Interior photos of data centers depict them as digitized library stacks, quiet floors filled with endless rows of server units. It might seem like a placid setting, but outside those walls, a debate is stirring about whether public officials that give construction authorization for the properties are shortchanging their communities when they strike property tax incentive deals.

Property tax incentives for data centers are a modern iteration of similar deals struck for city and state-sponsored financing of stadiums and sports/entertainment arena projects. The data center industry is growing. According to consulting firm Allied Market Research, the hyperscale data center market is expected to achieve a compounded annual growth rate of 20.7 percent from 2016 to 2022, and attain revenues of $71.2 billion by 2022.

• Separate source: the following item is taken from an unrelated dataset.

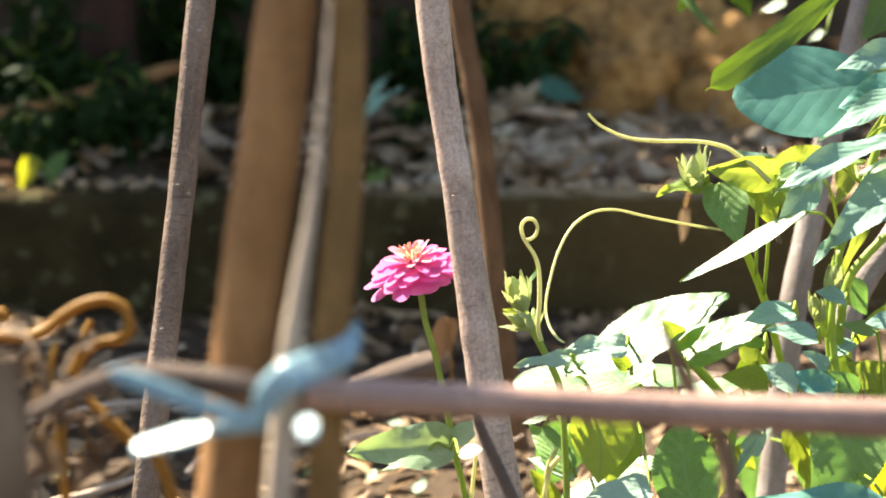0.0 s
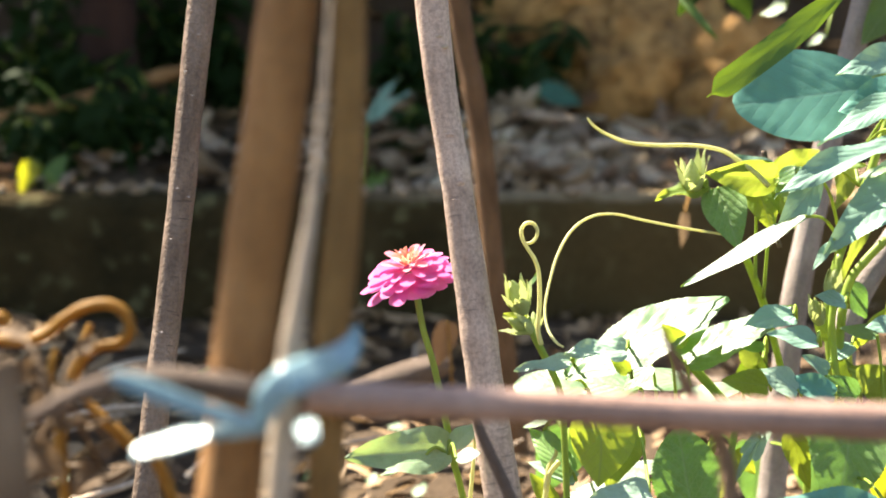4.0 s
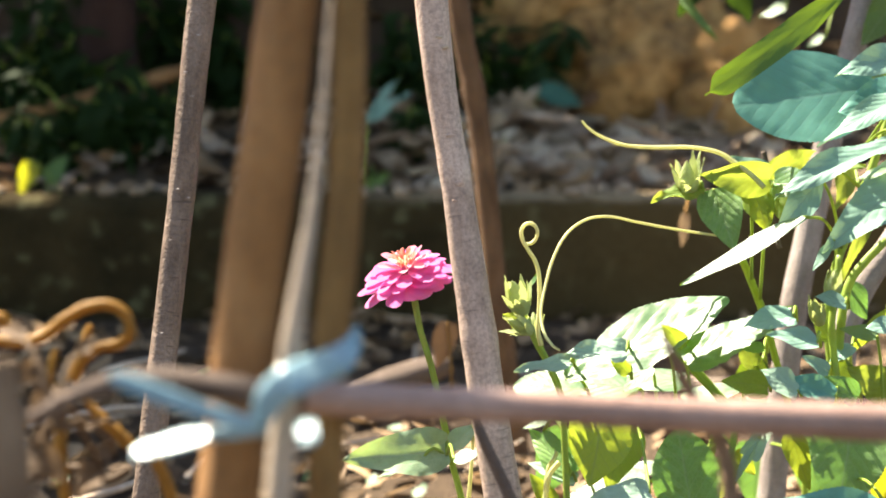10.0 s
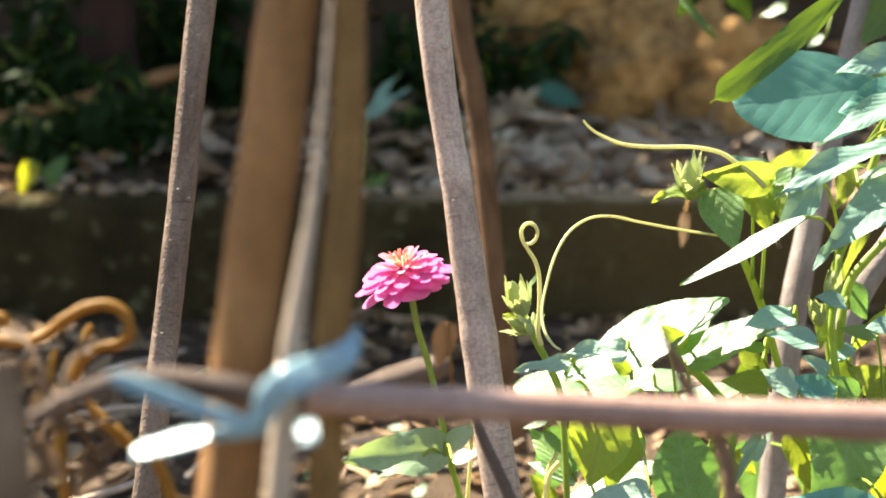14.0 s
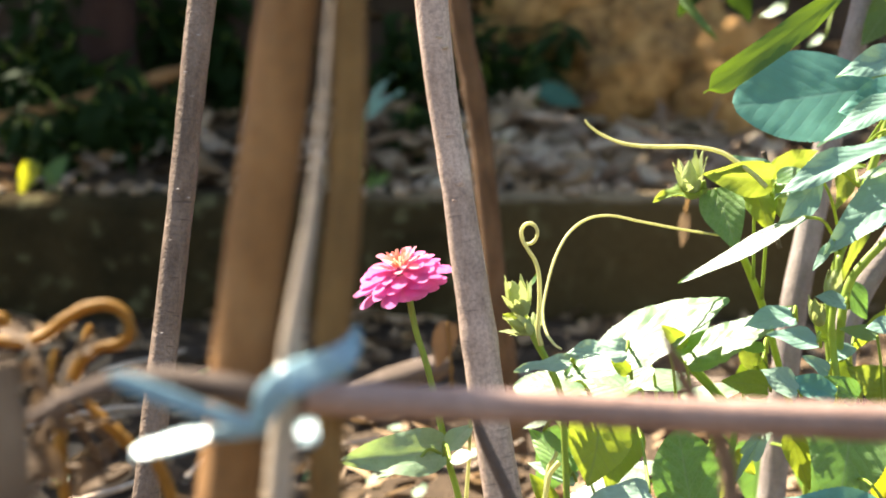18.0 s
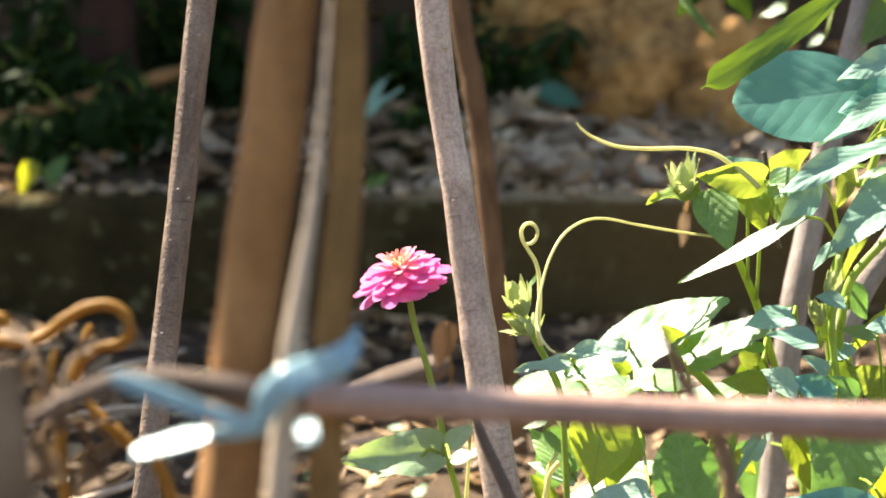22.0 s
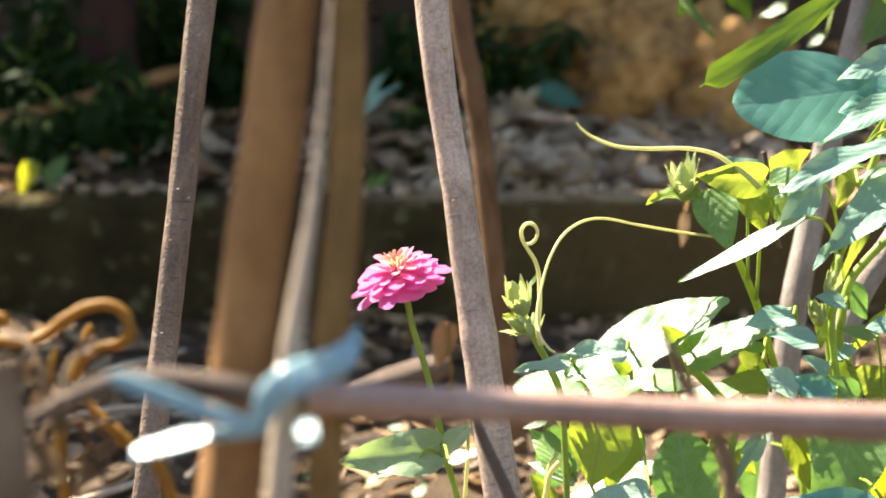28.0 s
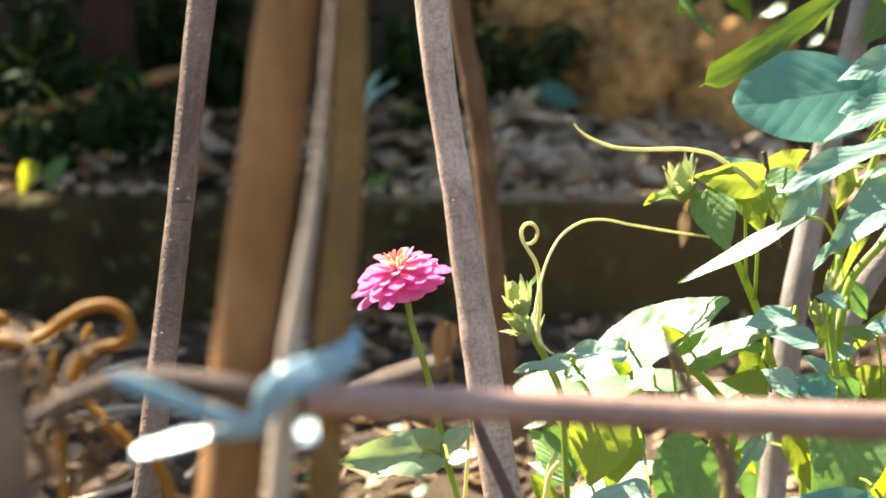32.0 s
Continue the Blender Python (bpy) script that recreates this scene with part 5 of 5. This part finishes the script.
ground_leaf((-0.0169, 1.3868, 0.0105), (-0.0297, 1.3948, 0.0101), (-0.30, -0.43, 0.85), 0.0179)
ground_leaf((-0.0628, 1.4273, 0.0109), (-0.0748, 1.4289, 0.0081), (-0.28, -0.44, 0.85), 0.0141)
ground_leaf((-0.0413, 1.6095, 0.0102), (-0.0612, 1.6215, 0.0094), (-0.30, -0.45, 0.84), 0.0134)
ground_leaf((-0.1229, 1.4475, 0.0102), (-0.1392, 1.4445, 0.0043), (-0.25, -0.44, 0.86), 0.0132)
ground_leaf((0.0268, 1.1604, 0.1158), (0.0124, 1.1661, 0.1132), (-0.32, -0.44, 0.84), 0.0105)
ground_leaf((-0.0612, 1.7327, 0.0214), (-0.0786, 1.7438, 0.0213), (-0.29, -0.46, 0.84), 0.0195)
ground_leaf((-0.2773, 1.7939, 0.0239), (-0.2920, 1.8021, 0.0247), (-0.21, -0.47, 0.86), 0.0202)
ground_leaf((-0.3594, 1.4271, 0.0098), (-0.3772, 1.4333, 0.0101), (-0.14, -0.44, 0.89), 0.0162)


# ---- what sways ----
def lean(carried):
    """A function that gives a thing's pose when it leans over by so many degrees about its base."""
    rest = carried.matrix_basis.copy()

    def posed(degrees):
        return rest @ pose(0, 0, 0, 0, degrees, 0)
    return posed


def motions():
    z = lean(zinnia)
    walk(zinnia, [(0, z(0.88)), (0.5, z(0.33)), (1, z(-0.21)), (1.5, z(0.00)), (2, z(-0.44)), (2.5, z(0.00)), (3, z(0.22)), (3.5, z(0.55)), (5.5, z(-0.33)), (6, z(0.00)), (6.5, z(0.11)), (7, z(0.33)), (7.5, z(-0.11)), (8, z(0.33)), (8.5, z(-0.11)), (9, z(0.11)), (9.5, z(0.00)), (10, z(0.00)), (10.5, z(-0.54)), (11, z(-0.44)), (11.5, z(-0.21)), (12, z(-0.21)), (12.5, z(-0.44)), (13, z(-0.33)), (13.5, z(0.00)), (14, z(-0.33)), (14.5, z(-0.54)), (16.5, z(-0.21)), (17, z(0.00)), (17.5, z(0.00)), (18, z(-0.66)), (18.5, z(-0.33)), (19, z(0.44)), (19.5, z(-0.11)), (20, z(-0.77)), (20.5, z(0.11)), (21, z(-0.33)), (21.5, z(-0.44)), (22, z(-0.66)), (22.5, z(-0.44)), (23, z(-0.66)), (23.5, z(-0.77)), (24, z(-0.54)), (24.5, z(-0.87)), (25, z(-0.54)), (25.5, z(-0.33)), (28, z(-0.99)), (29, z(-0.77)), (30, z(-0.99)), (31, z(-1.10)), (32, z(-0.99))])
    s = lean(sprig)
    walk(sprig, [(0, s(0.62)), (0.5, s(0.16)), (1, s(0.46)), (1.5, s(0.92)), (2, s(0.92)), (2.5, s(0.62)), (3, s(-0.15)), (3.5, s(0.31)), (5.5, s(0.63)), (6, s(-0.13)), (6.5, s(-0.26)), (7, s(0.37)), (7.5, s(-0.64)), (8, s(0.89)), (8.5, s(0.12)), (9, s(-0.38)), (9.5, s(-0.13)), (10, s(0.00)), (10.5, s(0.51)), (11, s(0.70)), (11.5, s(0.89)), (12, s(-0.10)), (12.5, s(0.25)), (13, s(-0.05)), (13.5, s(0.12)), (14, s(0.12)), (14.5, s(0.37)), (16.5, s(0.00)), (17, s(0.12)), (17.5, s(0.00)), (18, s(0.25)), (18.5, s(0.12)), (19, s(-0.13)), (19.5, s(-0.26)), (20, s(-0.38)), (20.5, s(-0.38)), (21, s(-0.26)), (21.5, s(-0.51)), (22, s(-0.51)), (22.5, s(-0.51)), (23, s(-0.64)), (23.5, s(-0.64)), (24, s(-0.64)), (24.5, s(-0.64)), (25, s(-0.64)), (25.5, s(-0.51)), (28, s(-0.51)), (29, s(-0.64)), (30, s(-0.64)), (31, s(-0.64)), (32, s(-0.76))])
    rest, way = top_leaf.matrix_basis.copy(), Vector((0.1618, 0.9534, 0.4050)) - Vector((0.2540, 0.9836, 0.4698))

    def a(degrees, roll=0):
        return rest @ pose(0, 0, 0, 0, degrees, 0) @ Matrix.Rotation(radians(roll), 4, way.normalized())
    walk(top_leaf, [(0, a(0)), (0.6, a(-0.8)), (1.2, a(-0.8)), (1.5, a(-9, -58)), (1.8, a(-1, -4)), (2.02, a(-8.5, -55)), (2.25, a(-1.5, -6)), (2.7, a(0.8)), (3, a(0.5)), (5.5, a(-2.2)), (6, a(-0.6)), (6.5, a(0.8)), (7, a(-1.9)), (7.5, a(0.4)), (8, a(-4.6)), (8.5, a(-1.6)), (9, a(-0.6)), (10, a(0)), (10.5, a(-1.9)), (11, a(-1.7)), (11.5, a(-2.2)), (12, a(-0.2)), (12.5, a(-0.5)), (13, a(-3.5)), (13.5, a(0.7)), (14, a(-2.9)), (14.5, a(0.4)), (17, a(1)), (19, a(0.6)), (21, a(2)), (23, a(2.6)), (25, a(3)), (28, a(3.2)), (32, a(3.2))])
    e = lean(edge_leaf)
    walk(edge_leaf, [(0, e(0.76)), (0.5, e(-2.20)), (1, e(0.00)), (1.5, e(-0.76)), (2, e(-2.96)), (2.5, e(-2.91)), (3, e(-0.00)), (3.5, e(-0.00)), (5.5, e(-0.76)), (6, e(-0.76)), (6.5, e(-1.48)), (7, e(-0.76)), (7.5, e(-0.76)), (8, e(-0.76)), (8.5, e(2.91)), (9, e(2.20)), (9.5, e(2.91)), (10, e(-0.00)), (10.5, e(-0.00)), (11, e(0.72)), (11.5, e(-3.67)), (12, e(-3.67)), (12.5, e(-0.00)), (13, e(-1.48)), (13.5, e(0.72)), (14, e(1.43)), (14.5, e(-1.48)), (16.5, e(-2.20)), (17, e(-1.48)), (17.5, e(-1.48)), (18, e(-0.76)), (18.5, e(-1.48)), (19, e(-2.20)), (19.5, e(-2.20)), (20, e(2.20)), (20.5, e(-1.48)), (21, e(-2.96)), (21.5, e(-2.20)), (22, e(-2.96)), (22.5, e(-2.96)), (23, e(-3.67)), (23.5, e(-5.14)), (24, e(-2.96)), (24.5, e(-2.20)), (25, e(-2.96)), (25.5, e(-3.67)), (28, e(-2.96)), (29, e(-3.67)), (30, e(-3.67)), (31, e(-3.67)), (32, e(-3.67))])
    h = lean(hang_leaf)
    walk(hang_leaf, [(0, h(-0.98)), (0.5, h(-1.52)), (1, h(-0.51)), (1.5, h(0.00)), (2, h(-2.06)), (2.5, h(0.03)), (3, h(-1.52)), (3.5, h(-1.01)), (5.5, h(-2.06)), (6, h(-1.01)), (6.5, h(-2.56)), (7, h(-1.55)), (7.5, h(-0.51)), (8, h(-0.51)), (8.5, h(1.04)), (9, h(-0.51)), (9.5, h(-1.55)), (10, h(-0.00)), (10.5, h(-1.55)), (11, h(-0.00)), (11.5, h(-3.10)), (12, h(-6.68)), (12.5, h(-1.55)), (13, h(-1.55)), (13.5, h(-0.51)), (14, h(-0.51)), (14.5, h(-1.55)), (16.5, h(-1.55)), (17, h(-1.01)), (17.5, h(-0.51)), (18, h(-1.01)), (18.5, h(-0.51)), (19, h(-1.01)), (19.5, h(-1.55)), (20, h(2.59)), (20.5, h(-4.10)), (21, h(-2.06)), (21.5, h(-2.06)), (22, h(-2.56)), (22.5, h(-2.06)), (23, h(-3.10)), (23.5, h(-2.56)), (24, h(-1.55)), (24.5, h(-0.51)), (25, h(-1.55)), (25.5, h(-1.55)), (28, h(-1.01)), (29, h(-1.55)), (30, h(-1.55)), (31, h(-1.55)), (32, h(-1.55))])
    y = lean(lime_leaf)
    walk(lime_leaf, [(0, y(-7.49)), (0.5, y(-2.54)), (1, y(-3.76)), (1.5, y(-5.06)), (2, y(-1.31)), (2.5, y(-1.31)), (3, y(-6.28)), (3.5, y(-7.49)), (5.5, y(-3.76)), (6, y(-2.54)), (6.5, y(-3.76)), (7, y(-3.76)), (7.5, y(-5.06)), (8, y(-1.31)), (8.5, y(-1.31)), (9, y(1.23)), (9.5, y(-1.31)), (10, y(-0.00)), (10.5, y(1.23)), (11, y(-2.54)), (11.5, y(-6.28)), (12, y(-3.76)), (12.5, y(-3.76)), (13, y(-1.31)), (13.5, y(-2.54)), (14, y(-0.00)), (14.5, y(-1.31)), (16.5, y(-1.31)), (17, y(-0.00)), (17.5, y(-1.31)), (18, y(1.23)), (18.5, y(-2.54)), (19, y(-1.31)), (19.5, y(-1.31)), (20, y(-0.00)), (20.5, y(-1.31)), (21, y(-1.31)), (21.5, y(-1.31)), (22, y(-2.54)), (22.5, y(-1.31)), (23, y(-2.54)), (23.5, y(-1.31)), (24, y(-1.31)), (24.5, y(-1.31)), (25, y(-1.31)), (25.5, y(-1.31)), (28, y(-1.31)), (29, y(-1.31)), (30, y(-1.31)), (31, y(-1.31)), (32, y(-0.00))])
    r = pale_leaf.matrix_basis.copy()
    walk(pale_leaf, [(t, r @ pose(x, 0, up)) for t, x, up in (
        (0, -0.014, 0), (1, 0.003, 0.003), (2, 0.009, -0.004), (3, -0.005, 0), (5.5, 0.008, -0.002), (7, 0.006, -0.005), (8, -0.002, -0.002), (9, 0, 0), (10, 0, 0), (12, -0.002, 0.003),
        (13, 0, 0.006), (14.5, -0.004, 0.005), (17, -0.010, 0.004), (20, -0.013, 0.002), (23, -0.014, 0.007), (25, -0.015, 0.008), (28, -0.017, 0.012), (30, -0.018, 0.012), (32, -0.023, 0.017))])
    flat, line = big_leaf.matrix_basis.copy(), (Vector((0.1795, 0.9536, 0.2799)) - Vector((0.0766, 0.9437, 0.2175))).normalized()
    walk(big_leaf, [(t, flat @ Matrix.Rotation(radians(turn), 4, line)) for t, turn in (
        (0, 0), (0.4, 1), (0.8, -8), (1.2, -18), (1.6, -14), (2, -5), (2.4, 2), (2.8, 8), (3.3, 2), (5.6, 0), (7.2, -2), (8, -5), (9, -4), (10, 5), (10.6, 8), (10.8, -3), (11, -15), (11.2, -11), (11.5, -3),
        (12, -1), (12.6, 2), (13.2, 0), (14.4, -1), (17, 0), (25, 0), (32, 1))])
    w = lean(white_leaf)
    walk(white_leaf, [(0, w(-0.40)), (0.5, w(-0.70)), (1, w(-1.00)), (1.5, w(-1.70)), (2, w(-2.40)), (2.5, w(-0.80)), (3, w(0.40)), (3.5, w(-0.70)), (5.5, w(-1.20)), (6, w(-0.81)), (6.5, w(-0.00)), (7, w(-0.42)), (7.5, w(-0.00)), (8, w(-1.20)), (8.5, w(-1.20)), (9, w(-0.42)), (9.5, w(-0.00)), (10, w(-0.00)), (10.5, w(0.78)), (11, w(-0.81)), (11.5, w(-0.81)), (12, w(-1.20)), (12.5, w(-0.00)), (13, w(-0.81)), (13.5, w(0.78)), (14, w(-0.00)), (14.5, w(0.39)), (16.5, w(0.78)), (17, w(0.39)), (17.5, w(-0.00)), (18, w(1.20)), (18.5, w(0.39)), (19, w(0.78)), (19.5, w(0.78)), (20, w(0.78)), (20.5, w(0.78)), (21, w(1.59)), (21.5, w(1.20)), (22, w(1.20)), (22.5, w(0.39)), (23, w(1.20)), (23.5, w(1.20)), (24, w(1.59)), (24.5, w(1.20)), (25, w(1.20)), (25.5, w(1.20)), (28, w(1.59)), (29, w(1.20)), (30, w(1.20)), (31, w(1.20)), (32, w(1.20))])


motions()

Investors interested in data storage properties will inevitably encounter the debates about tax incentives as they weigh opportunities in the sector. They might also have to weigh how much of the alternative asset class belongs in their portfolios, because while communities strive to claim the prestige of negotiating deals with the major data center users, including Google, Apple, Microsoft, Facebook and Yahoo, the luster quickly wears off.

Once construction is complete, each data center is operated with minimal personnel, usually 45 employees to maintain the equipment and provide the highest levels of security. The low staffing and slim ongoing economic returns do little to offset the hundreds of millions of dollars awarded in tax incentives in some cases, observers say. Not even school grants and free Wi-Fi service on city properties can shift the balance, critics note.

“The subsidies are not enriching the construction firms. They are enriching Microsoft and Google—and their shareholders,” says Dave Swenson, an associate scientist in the department of economics at Iowa State University. “I think that the competition will continue, if not increase, for subsidies.”

In the data center industry, construction costs are measured per megawatt of power needed to support the power draw for IT equipment and cooling of the data center. A 100,000-sq.-ft. project might require about five megawatts of power, with costs ranging from $6.5 million to $9 million per megawatt, plus the shell cost for the large data center REITs, according to Alan Howard, an analyst at Wired Real Estate Group, a data center advisory and brokerage firm headquartered in Las Vegas.

The location of the project, and the need for power and cooling redundancy back-ups in case of a power outage, ultimately drive the pricing, Howard says.

“These are the basics, but data centers are complex long-term fixed asset investments with many variables that can drive costs,” he notes. “The risk profile is high and investors need to be aware of how those variables impact pricing and ROIC.”

Currently, the towns of West Jordan, Utah and the Village of Los Lunas, N.M., which are competing to attract a new Facebook data center, have landed in the middle of the debate. In both cases, millions of dollars in property tax incentives are on the table. The Associated Press reported that West Jordan offered a package with $240 million in incentives, which it rescinded after facing public resistance. Negotiations have since restarted, although the value of the current incentives are not clear.

Separately, Los Lunas was considering exempting a proposed Facebook data center from property taxes for 30 years. After that, the community would collect yearly payments of $50,000, with annual increases that would be capped when payments reached $500,000, the Associated Press reported.

A lot of incentives are in the balance for the Facebook data center, especially for Los Lunas. Earlier in August, the community had approved several agreements with Facebook’s subsidiary Greater Kudu, LLC for water capacity guarantees worth $10 million, according to local press reports. Data centers also require water for cooling purposes.

Large technology firms like Facebook, as well as power companies and financial services firms, tend to build their own data centers, Howard notes. Sometimes the companies lease space from public data center REITs, including CyrusOne and DuPOnt Fabrose Technologies.

The relative paucity of ongoing economic benefits to a community is also stoking criticism of the deals. But that’s not likely to stop public officials from providing the incentives to data center developers and users.

“We have a long history of inter-community competition for capital and jobs,” Swenson says. “It has positioned political leaders to behave in whatever way possible … to take credit for any kind of capital or development in their region."